Barça wciąż czeka, aby dowiedzieć się, czy może zarejestrować Juliána Araujo.

W ostatnich dniach hiszpańskie media donosiły, że meksykański prawy obrońca Julian Araujo był w drodze na Camp Nou na zasadzie wypożyczenia z opcją wykupu, ale gdy okienko transferowe ponownie się zamknęło, w samolocie do Barcelony nadal nie było piłkarza LA Galaxy.

Czytaj: L’Equipe: Keylor Navas porzuca bajkową pensję, będzie grał w Premier League

Według Mundo Deportivo, Barcelona spóźniła się o minutę.

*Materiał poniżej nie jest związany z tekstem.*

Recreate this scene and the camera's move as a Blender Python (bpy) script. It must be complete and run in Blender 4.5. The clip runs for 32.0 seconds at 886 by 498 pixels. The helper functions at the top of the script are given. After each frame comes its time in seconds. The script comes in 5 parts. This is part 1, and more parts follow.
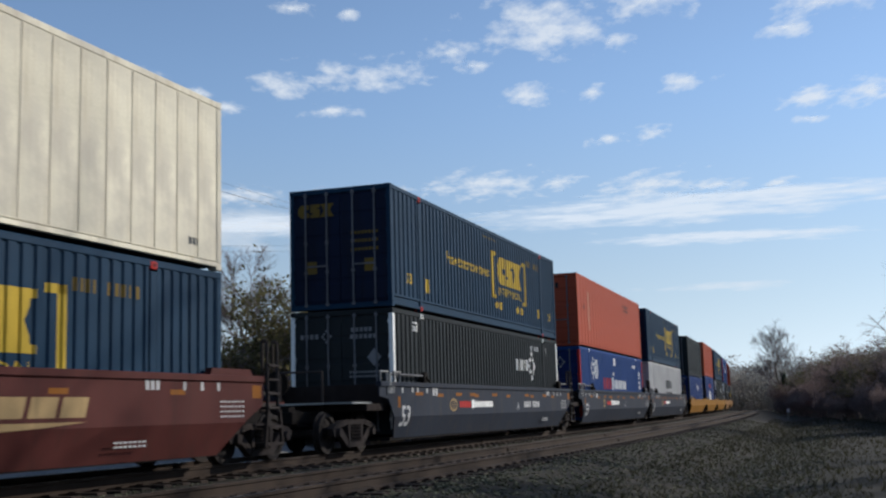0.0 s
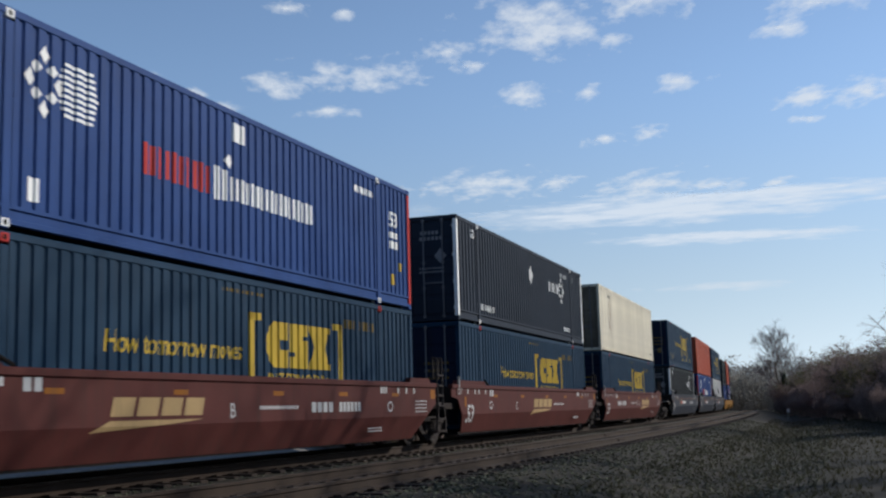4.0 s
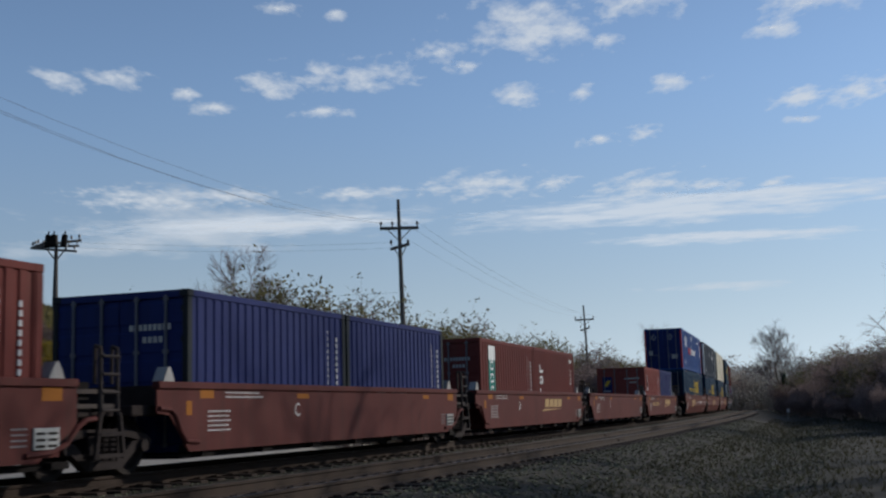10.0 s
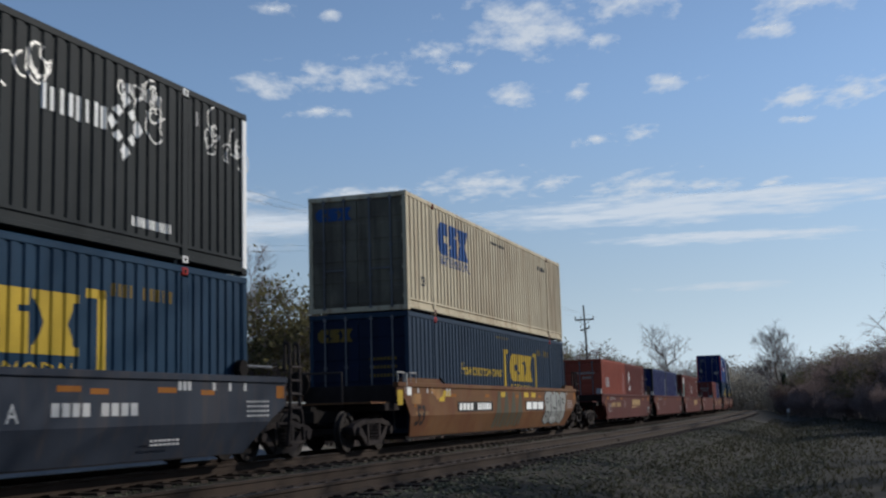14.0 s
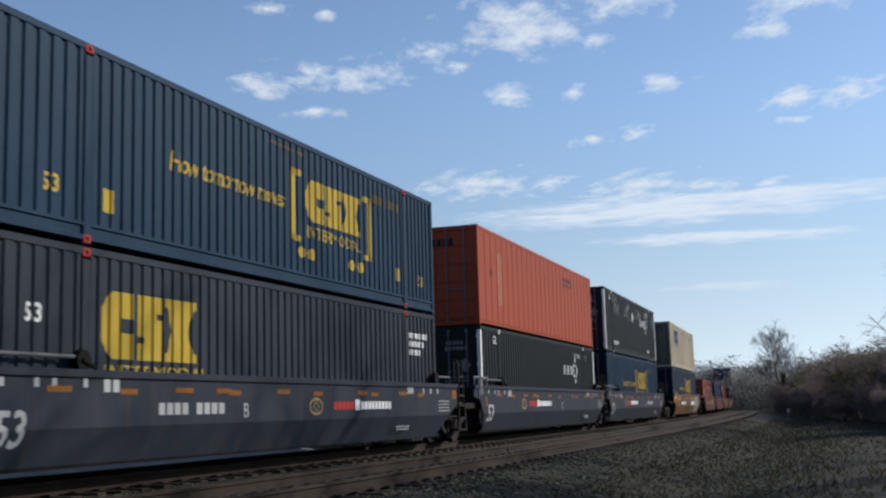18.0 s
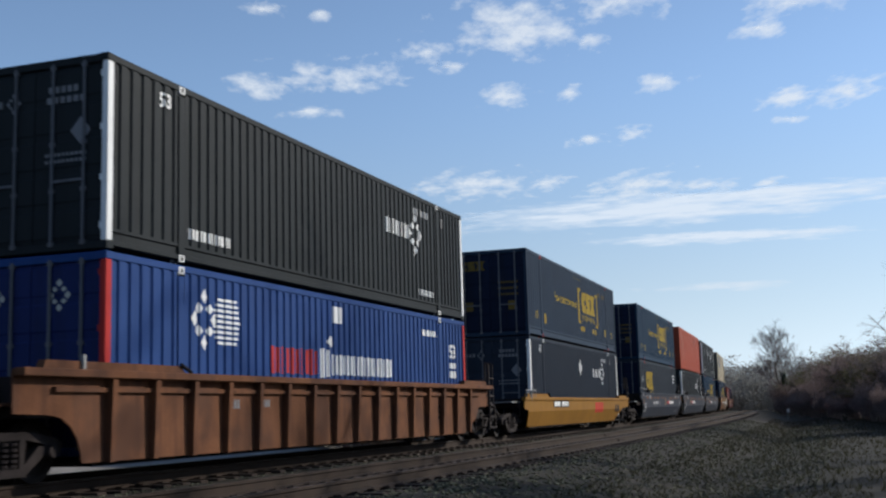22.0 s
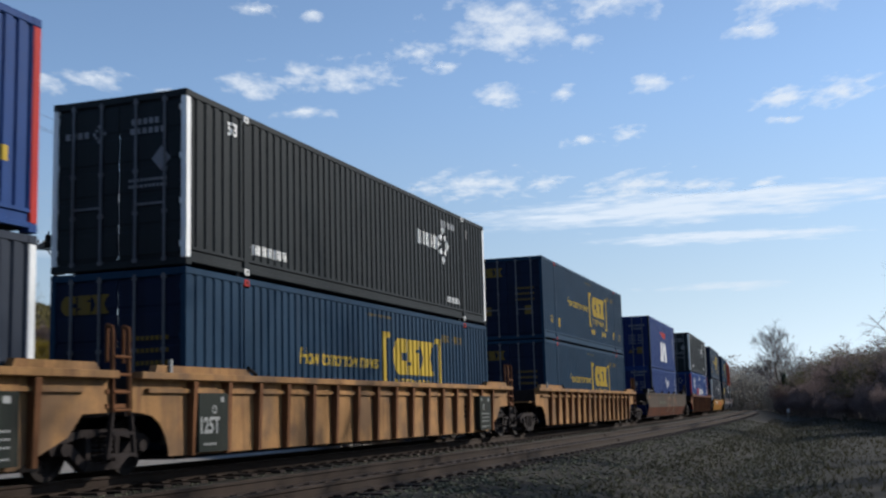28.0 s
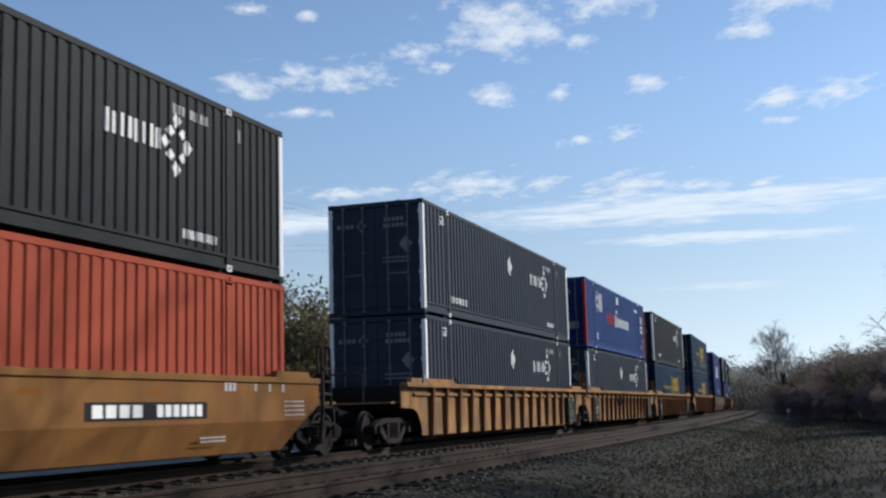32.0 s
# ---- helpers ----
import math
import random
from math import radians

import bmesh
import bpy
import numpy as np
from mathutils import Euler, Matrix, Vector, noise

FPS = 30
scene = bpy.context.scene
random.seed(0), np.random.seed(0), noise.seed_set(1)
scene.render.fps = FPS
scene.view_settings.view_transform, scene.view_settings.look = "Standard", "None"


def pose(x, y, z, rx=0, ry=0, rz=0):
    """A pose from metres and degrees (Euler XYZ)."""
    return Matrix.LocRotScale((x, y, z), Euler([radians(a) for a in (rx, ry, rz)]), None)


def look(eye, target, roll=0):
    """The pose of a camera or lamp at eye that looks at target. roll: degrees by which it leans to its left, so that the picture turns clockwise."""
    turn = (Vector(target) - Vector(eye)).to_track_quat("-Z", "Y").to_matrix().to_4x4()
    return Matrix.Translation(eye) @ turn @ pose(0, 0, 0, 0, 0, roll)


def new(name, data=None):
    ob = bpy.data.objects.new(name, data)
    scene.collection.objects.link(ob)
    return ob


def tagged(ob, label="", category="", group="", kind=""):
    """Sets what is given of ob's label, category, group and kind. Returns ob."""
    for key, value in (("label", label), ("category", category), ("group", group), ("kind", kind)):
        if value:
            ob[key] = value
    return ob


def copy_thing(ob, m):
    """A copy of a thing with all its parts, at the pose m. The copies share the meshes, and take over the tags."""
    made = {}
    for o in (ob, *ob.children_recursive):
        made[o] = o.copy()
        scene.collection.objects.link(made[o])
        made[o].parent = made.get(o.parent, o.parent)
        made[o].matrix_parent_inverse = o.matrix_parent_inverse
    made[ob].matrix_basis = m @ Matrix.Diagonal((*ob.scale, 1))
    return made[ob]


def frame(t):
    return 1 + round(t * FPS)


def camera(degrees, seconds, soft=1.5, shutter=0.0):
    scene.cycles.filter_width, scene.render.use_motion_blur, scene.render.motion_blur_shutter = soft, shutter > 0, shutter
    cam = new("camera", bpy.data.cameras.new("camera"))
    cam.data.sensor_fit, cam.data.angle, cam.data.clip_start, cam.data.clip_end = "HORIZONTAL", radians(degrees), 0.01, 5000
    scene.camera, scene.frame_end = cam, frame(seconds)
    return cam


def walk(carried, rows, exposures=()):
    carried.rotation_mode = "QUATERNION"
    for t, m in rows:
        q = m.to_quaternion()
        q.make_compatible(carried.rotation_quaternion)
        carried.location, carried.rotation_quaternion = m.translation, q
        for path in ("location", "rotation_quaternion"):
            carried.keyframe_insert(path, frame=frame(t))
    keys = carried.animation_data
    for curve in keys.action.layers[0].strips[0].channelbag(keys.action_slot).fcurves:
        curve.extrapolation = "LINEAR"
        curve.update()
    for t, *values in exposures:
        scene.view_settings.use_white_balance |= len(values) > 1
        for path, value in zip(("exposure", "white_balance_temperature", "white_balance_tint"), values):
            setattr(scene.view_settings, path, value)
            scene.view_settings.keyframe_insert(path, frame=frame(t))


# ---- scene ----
# The camera stands on a tripod beside the near track; the train rolls away on the far one.
cam = camera(42.01, 32.0, 2.3, 0.15)
EYE = Vector((0, 0, 0.806))
PITCH = 0.139879
TARGET = EYE + Vector((0, math.cos(PITCH), math.sin(PITCH)))
CAM_POSE = look(EYE, TARGET, -1.5985)
walk(cam, [(0, CAM_POSE), (32, CAM_POSE)], [(t, e, 6260, 10) for t, e in ((0, 0.12), (3.5, 0.05), (7, -0.12), (13, -0.18), (17, 0.07), (20, 0.13), (31, 0.22), (32, 0.22))])

# ---- light ----
SUN_BEARING, SUN_ELEVATION = radians(65), radians(25)
world = bpy.data.worlds.new("world")
scene.world = world
world.use_nodes = True
sky = world.node_tree.nodes.new("ShaderNodeTexSky")
sky.sky_type = "NISHITA"
sky.sun_disc = False
sky.sun_elevation, sky.sun_rotation = SUN_ELEVATION, SUN_BEARING
sky.air_density, sky.dust_density, sky.ozone_density = 0.8, 0.12, 1.15
back = world.node_tree.nodes["Background"]
back.inputs["Strength"].default_value = 0.135
WN, WL = world.node_tree.nodes, world.node_tree.links
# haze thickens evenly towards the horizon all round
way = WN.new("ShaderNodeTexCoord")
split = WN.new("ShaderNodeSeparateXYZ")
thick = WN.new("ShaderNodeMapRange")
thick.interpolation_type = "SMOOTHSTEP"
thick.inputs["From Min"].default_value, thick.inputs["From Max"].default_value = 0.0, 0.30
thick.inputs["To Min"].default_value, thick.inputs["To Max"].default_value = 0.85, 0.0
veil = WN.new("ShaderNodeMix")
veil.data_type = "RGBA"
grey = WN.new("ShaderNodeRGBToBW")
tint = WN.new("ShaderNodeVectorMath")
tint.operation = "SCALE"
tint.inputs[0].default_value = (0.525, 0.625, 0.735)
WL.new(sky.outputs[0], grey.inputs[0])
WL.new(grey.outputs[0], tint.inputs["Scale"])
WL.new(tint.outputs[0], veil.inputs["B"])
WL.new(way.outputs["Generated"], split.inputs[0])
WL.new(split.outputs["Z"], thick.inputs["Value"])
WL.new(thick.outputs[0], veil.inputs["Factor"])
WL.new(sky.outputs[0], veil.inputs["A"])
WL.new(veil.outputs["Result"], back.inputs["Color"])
sun_data = bpy.data.lights.new("sun", "SUN")
sun_data.energy, sun_data.angle, sun_data.color = 4.6, radians(0.6), (1.0, 0.93, 0.82)
sun = new("sun", sun_data)
sun_way = Vector((math.sin(SUN_BEARING) * math.cos(SUN_ELEVATION), math.cos(SUN_BEARING) * math.cos(SUN_ELEVATION), math.sin(SUN_ELEVATION)))
sun.matrix_world = look(sun_way * 200, (0, 0, 0))

# ---- materials ----
MATS = {}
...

Hiszpańskie media twierdzą, że ostatnie dokumenty Barcy, które musiały być gotowe do przeprowadzenia transferu, zostały złożone minutę po terminie.

Według Mundo Deportivo, zarząd Barcelony nie poddaje się, klub La Liga i tak udał się do FIFA, aby uzyskać zgodę na transfer. I czeka, aż FIFA zatwierdzi dzisiaj podpisanie umowy.

Klub Barça i drużyna z Ameryki Północnej zgodzili się na pożyczkę z opcją wykupu na koniec sezonu, która wynosiłaby około pięciu milionów euro.